(Stored entries)
⟨
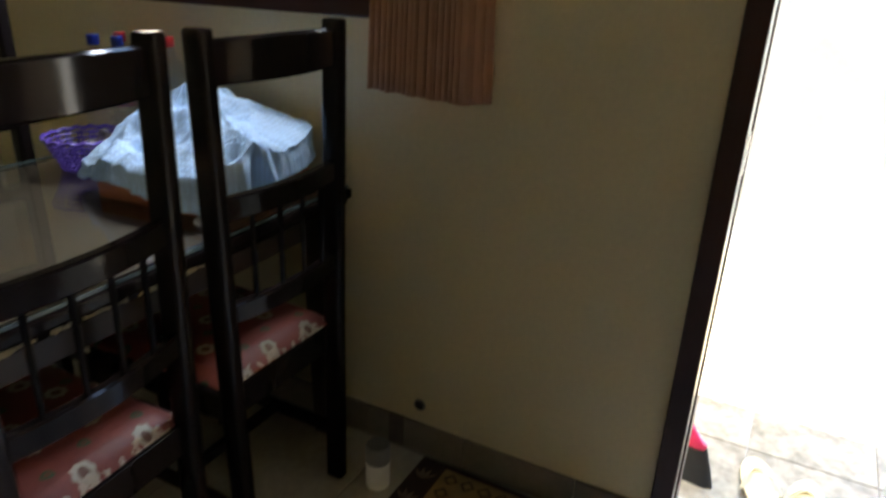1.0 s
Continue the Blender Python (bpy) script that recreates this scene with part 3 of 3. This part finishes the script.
WATER = "clear empty water bottle with blue cap and blue label"
SODA = "clear empty soft drink bottle with red cap and red label"
bottle(-2.215, 1.450, BLUE, LABELB, WATER)
bottle(-2.140, 1.462, BLUE, LABELB, WATER)
bottle(-2.037, 1.459, ORANGE, None, "clear empty plastic bottle with orange cap and no label")
bottle(-2.057, 1.550, RED, LABELR, SODA, 0.118, 0.146)
bottle(-2.222, 1.535, RED, LABELR, SODA, 0.118, 0.146)
bottle(-2.138, 1.549, RED, LABELR, SODA, 0.118, 0.146)


def basket(x, y):
    th = thing("basket", "purple woven plastic basket with scalloped rim, nearly empty", "basket", at=pose(x, y, TZ))
    h, r0, r1, n = 0.080, 0.066, 0.098, 40
    part("base", lathe(B(), [(r0, 0.0), (r0 + 0.002, 0.004), (r0 - 0.004, 0.006), (0.002, 0.006)], n=32), PURPLE, th, "", True)
    for i in range(n):
        a = 2 * math.pi * i / n
        d = 0.035 if i % 2 else -0.035
        part("rib", tube(B(), (r0 * math.cos(a), r0 * math.sin(a), 0.003), (r1 * math.cos(a + d), r1 * math.sin(a + d), h - 0.006), 0.0028, 0.0028, 5), PURPLE, th)
    for k in range(6):
        f = (k + 0.7) / 6.6
        r = r0 + (r1 - r0) * f
        part("hoop", lathe(B(), [(r + 0.002, h * f - 0.003), (r + 0.0045, h * f), (r + 0.002, h * f + 0.003), (r - 0.001, h * f), (r + 0.002, h * f - 0.003)], n=36, caps=False), PURPLE, th, "", True)
    rings = []
    m = 96
    for dr, dz in ((0.0, -0.004), (0.007, -0.003), (0.009, 0.003), (0.002, 0.006), (-0.002, 0.0), (0.0, -0.004)):
        rings.append([((r1 + dr) * math.cos(2 * math.pi * i / m), (r1 + dr) * math.sin(2 * math.pi * i / m), h + dz + 0.0025 * math.cos(2 * math.pi * i / m * 18)) for i in range(m)])
    part("rim", loft(B(), rings, True, False), PURPLE, th, "", True)
    return th


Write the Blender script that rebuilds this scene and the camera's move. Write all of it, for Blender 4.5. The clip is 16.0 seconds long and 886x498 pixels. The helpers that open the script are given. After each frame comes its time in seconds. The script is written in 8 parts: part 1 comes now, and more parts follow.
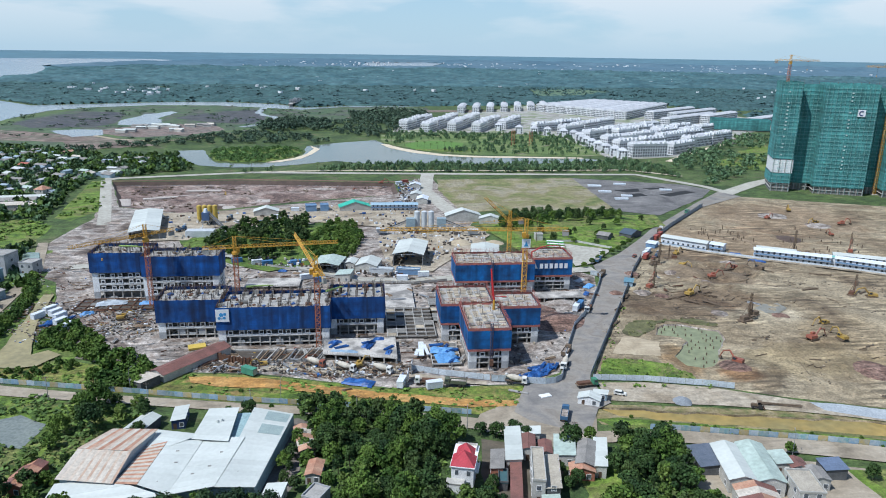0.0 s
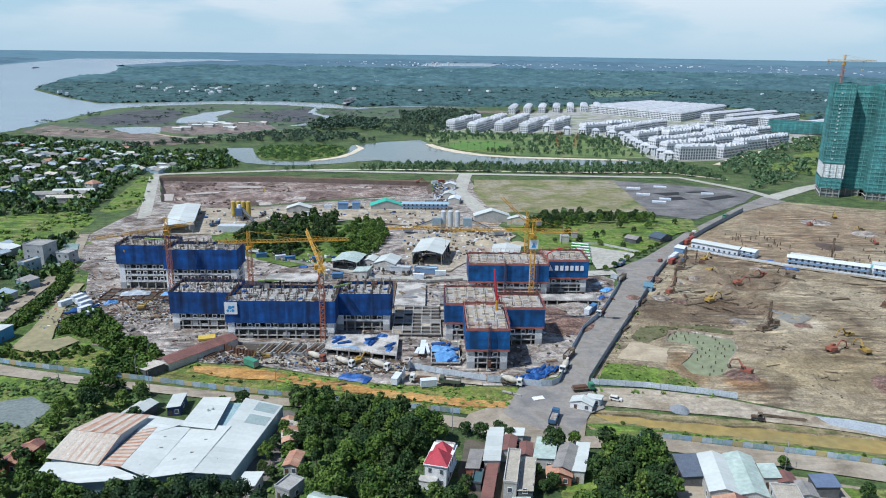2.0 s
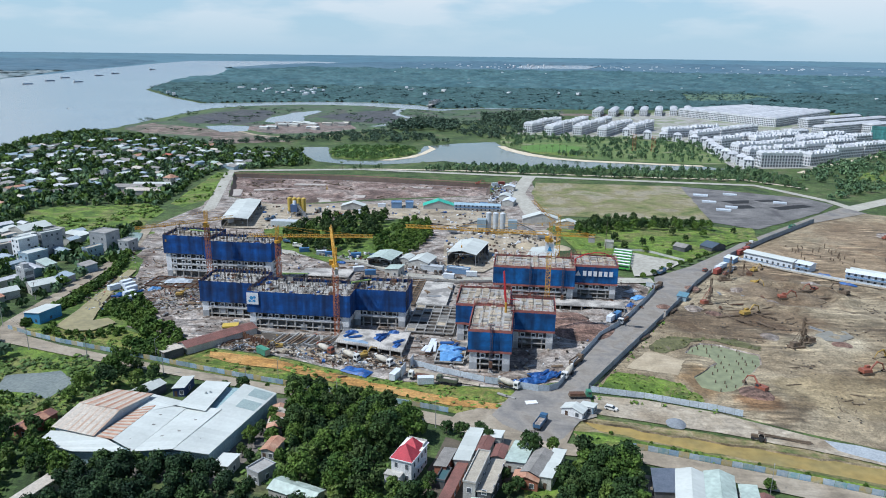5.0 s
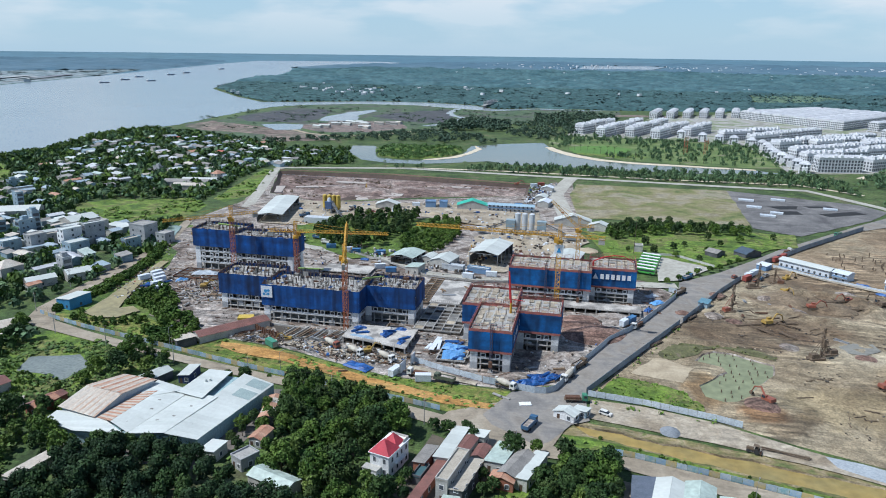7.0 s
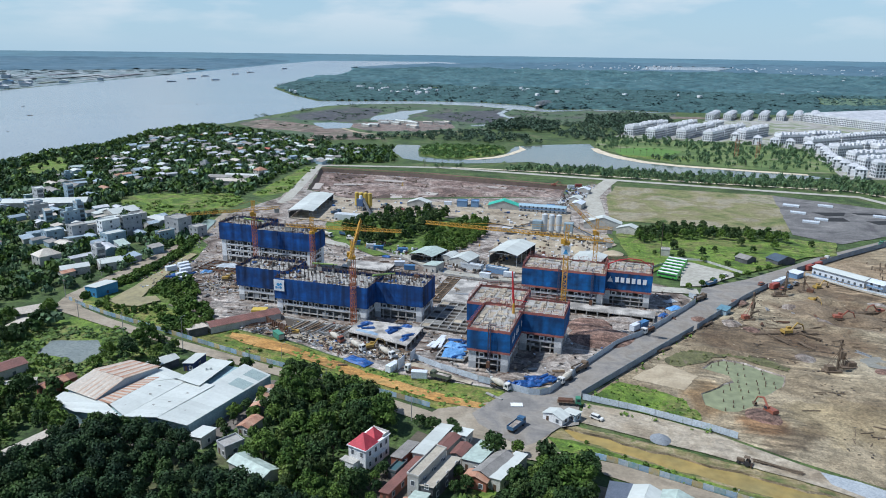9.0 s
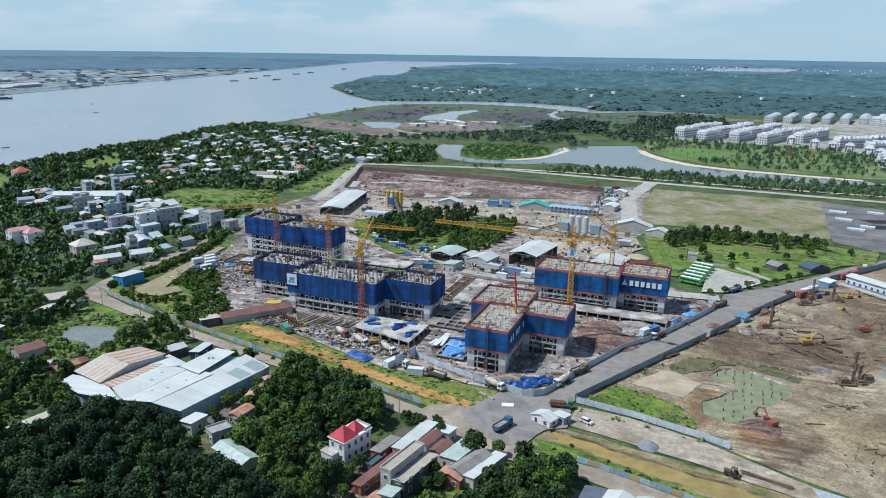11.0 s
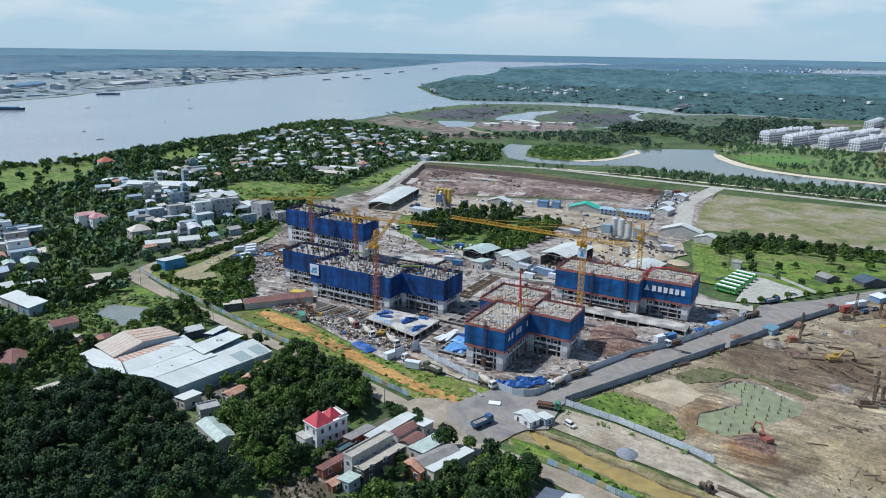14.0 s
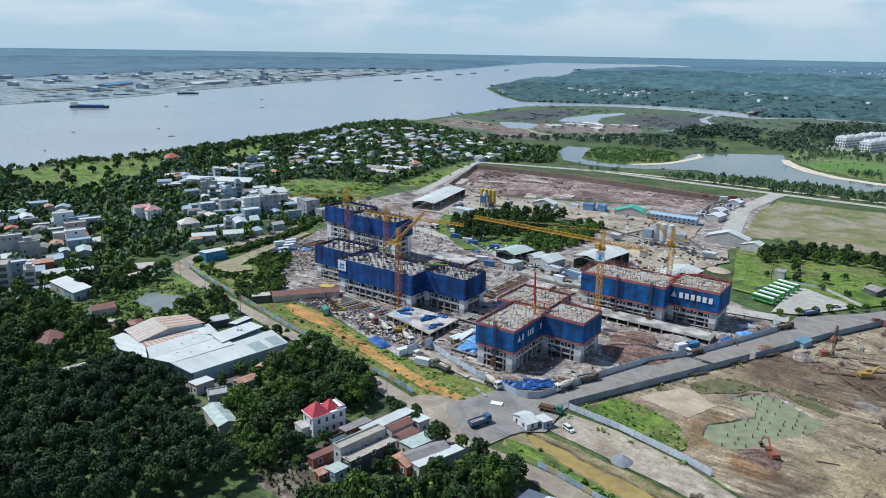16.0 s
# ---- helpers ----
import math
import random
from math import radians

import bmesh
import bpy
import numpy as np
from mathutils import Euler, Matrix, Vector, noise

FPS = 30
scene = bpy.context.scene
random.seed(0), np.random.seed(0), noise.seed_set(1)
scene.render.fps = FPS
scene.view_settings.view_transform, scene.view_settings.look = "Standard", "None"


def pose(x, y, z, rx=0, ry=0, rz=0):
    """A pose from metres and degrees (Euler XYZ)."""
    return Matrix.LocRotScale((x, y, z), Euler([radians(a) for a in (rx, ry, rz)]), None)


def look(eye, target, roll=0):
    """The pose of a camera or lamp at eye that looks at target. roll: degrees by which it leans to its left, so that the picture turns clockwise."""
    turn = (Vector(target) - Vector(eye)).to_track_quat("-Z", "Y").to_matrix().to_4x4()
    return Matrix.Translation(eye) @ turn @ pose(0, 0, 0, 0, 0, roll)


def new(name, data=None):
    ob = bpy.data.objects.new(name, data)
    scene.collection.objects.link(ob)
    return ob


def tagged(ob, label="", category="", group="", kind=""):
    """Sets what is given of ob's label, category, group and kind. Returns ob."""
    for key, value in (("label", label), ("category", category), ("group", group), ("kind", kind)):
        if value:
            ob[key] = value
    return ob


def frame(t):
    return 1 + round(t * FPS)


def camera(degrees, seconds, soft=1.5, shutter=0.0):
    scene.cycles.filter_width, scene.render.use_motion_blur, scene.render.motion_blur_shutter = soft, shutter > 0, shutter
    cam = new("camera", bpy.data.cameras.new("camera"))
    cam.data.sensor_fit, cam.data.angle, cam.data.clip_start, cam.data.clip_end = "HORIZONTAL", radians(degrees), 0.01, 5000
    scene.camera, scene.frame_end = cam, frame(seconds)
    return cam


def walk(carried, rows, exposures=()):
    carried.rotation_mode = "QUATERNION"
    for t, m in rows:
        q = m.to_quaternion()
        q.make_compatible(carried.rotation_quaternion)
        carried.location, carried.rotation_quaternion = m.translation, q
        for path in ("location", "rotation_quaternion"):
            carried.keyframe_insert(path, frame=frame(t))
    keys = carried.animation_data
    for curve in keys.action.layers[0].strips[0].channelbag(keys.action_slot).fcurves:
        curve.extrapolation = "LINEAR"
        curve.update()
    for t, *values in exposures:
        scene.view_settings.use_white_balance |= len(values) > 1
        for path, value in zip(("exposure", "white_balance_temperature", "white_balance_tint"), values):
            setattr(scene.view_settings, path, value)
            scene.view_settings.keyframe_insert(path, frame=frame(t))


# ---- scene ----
cam = camera(64.12, 16.0, soft=1.0)
walk(cam, [
    (0, look((-82.63, -239.03, 120.63), (-72.50, -143.28, 93.62), 0.84)),
    (1.5, look((-65.58, -240.68, 120.52), (-61.62, -144.49, 93.46), 0.82)),
    (4, look((-36.61, -241.81, 120.56), (-43.73, -145.77, 93.61), 0.72)),
    (8, look((8.87, -236.62, 120.34), (-15.38, -143.44, 93.33), 0.75)),
    (11.5, look((46.43, -225.52, 119.54), (8.54, -137.02, 92.49), 0.81)),
    (14, look((72.55, -214.22, 118.74), (25.18, -130.45, 91.58), 0.93)),
    (15.5, look((87.54, -206.18, 118.55), (34.55, -125.85, 91.39), 0.98)),
    (16, look((92.48, -203.41, 118.56), (36.57, -125.06, 91.42), 0.93)),
], exposures=[(0, 0.19, 5850, 8), (16, 0.09, 5850, 8)])

# ---- daylight: high sun from the west, thin cloud ----
SUN_AZ, SUN_EL = radians(243), radians(57)      # azimuth clockwise from +y, elevation


def daylight():
    w = bpy.data.worlds.new("sky")
    scene.world = w
    w.use_nodes = True
    nt = w.node_tree
    nt.nodes.clear()
    add, link = nt.nodes.new, nt.links.new
    out, bg, sky = add("ShaderNodeOutputWorld"), add("ShaderNodeBackground"), add("ShaderNodeTexSky")
    sky.sky_type = "NISHITA"
    sky.sun_disc = False
    sky.sun_elevation, sky.sun_rotation, sky.altitude = SUN_EL, SUN_AZ, 100
    sky.air_density, sky.dust_density, sky.ozone_density = 1.0, 0.0, 3.0
    tc, mp, nz, rp = add("ShaderNodeTexCoord"), add("ShaderNodeMapping"), add("ShaderNodeTexNoise"), add("ShaderNodeValToRGB")
    mp.inputs["Scale"].default_value = (2.1, 2.1, 9.0)
    nz.inputs["Scale"].default_value, nz.inputs["Detail"].default_value, nz.inputs["Roughness"].default_value = 1.9, 7.0, 0.5
    rp.color_ramp.elements[0].position, rp.color_ramp.elements[1].position = 0.455, 0.575
    link(tc.outputs["Generated"], mp.inputs["Vector"])
    link(mp.outputs[0], nz.inputs["Vector"])
    link(nz.outputs["Fac"], rp.inputs[0])
    # moist air whitens the sky low down, clouds gather above it
    sep, low, cl = add("ShaderNodeSeparateXYZ"), add("ShaderNodeMapRange"), add("ShaderNodeMapRange")
    link(tc.outputs["Generated"], sep.inputs[0])
    for n, a, b, c, d in ((low, 0.0, 0.34, 0.9, 0.03), (cl, 0.0, 0.08, 0.05, 0.9)):
        n.inputs["From Min"].default_value, n.inputs["From Max"].default_value = a, b
        n.inputs["To Min"].default_value, n.inputs["To Max"].default_value = c, d
        link(sep.outputs["Z"], n.inputs["Value"])
    haze, cloud, mul = add("ShaderNodeMixRGB"), add("ShaderNodeMixRGB"), add("ShaderNodeMath")
    haze.inputs[2].default_value = (3.6, 5.0, 6.0, 1)
    cloud.inputs[2].default_value = (6.9, 7.0, 7.0, 1)
    mul.operation = "MULTIPLY"
    thin, over = add("ShaderNodeMapRange"), add("ShaderNodeMath")      # clearer overhead
    over.operation = "MULTIPLY"
    thin.inputs["From Min"].default_value, thin.inputs["From Max"].default_value, thin.inputs["To Min"].default_value, thin.inputs["To Max"].default_value = 0.22, 0.55, 1.0, 0.06
    link(sep.outputs["Z"], thin.inputs["Value"])
    link(thin.outputs[0], over.inputs[0])
    link(cl.outputs[0], over.inputs[1])
    link(low.outputs[0], haze.inputs[0])
    link(sky.outputs[0], haze.inputs[1])
    link(rp.outputs[0], mul.inputs[0])
    link(over.outputs[0], mul.inputs[1])
    link(mul.outputs[0], cloud.inputs[0])
    link(haze.outputs[0], cloud.inputs[1])
    link(cloud.outputs[0], bg.inputs[0])
    bg.inputs[1].default_value = 0.105
    link(bg.outputs[0], out.inputs[0])
    s = bpy.data.lights.new("sun", "SUN")
    s.energy, s.angle, s.color = 4.4, radians(0.6), (1.0, 0.96, 0.90)
    d = Vector((math.sin(SUN_AZ) * math.cos(SUN_EL), math.cos(SUN_AZ) * math.cos(SUN_EL), math.sin(SUN_EL)))
    ob = new("sun", s)
    ob.matrix_world = look(tuple(d * 400), (0, 0, 0))


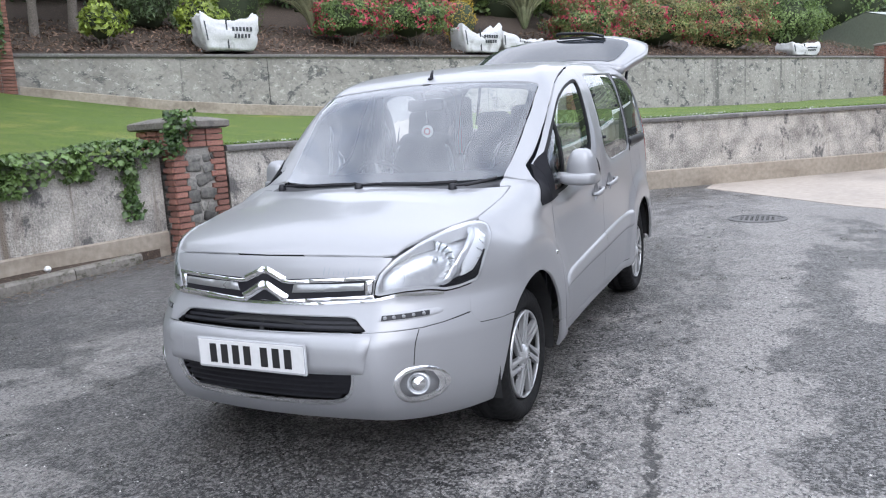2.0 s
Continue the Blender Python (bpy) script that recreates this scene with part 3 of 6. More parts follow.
⟩
■ **Exercise goal**:
Take every line containing the word "carried" and copy it.

■ **Full output**:
def walk(carried, rows, exposures=()):
    carried.rotation_mode = "QUATERNION"
        q.make_compatible(carried.rotation_quaternion)
        carried.location, carried.rotation_quaternion = m.translation, q
            carried.keyframe_insert(path, frame=frame(t))
    keys = carried.animation_data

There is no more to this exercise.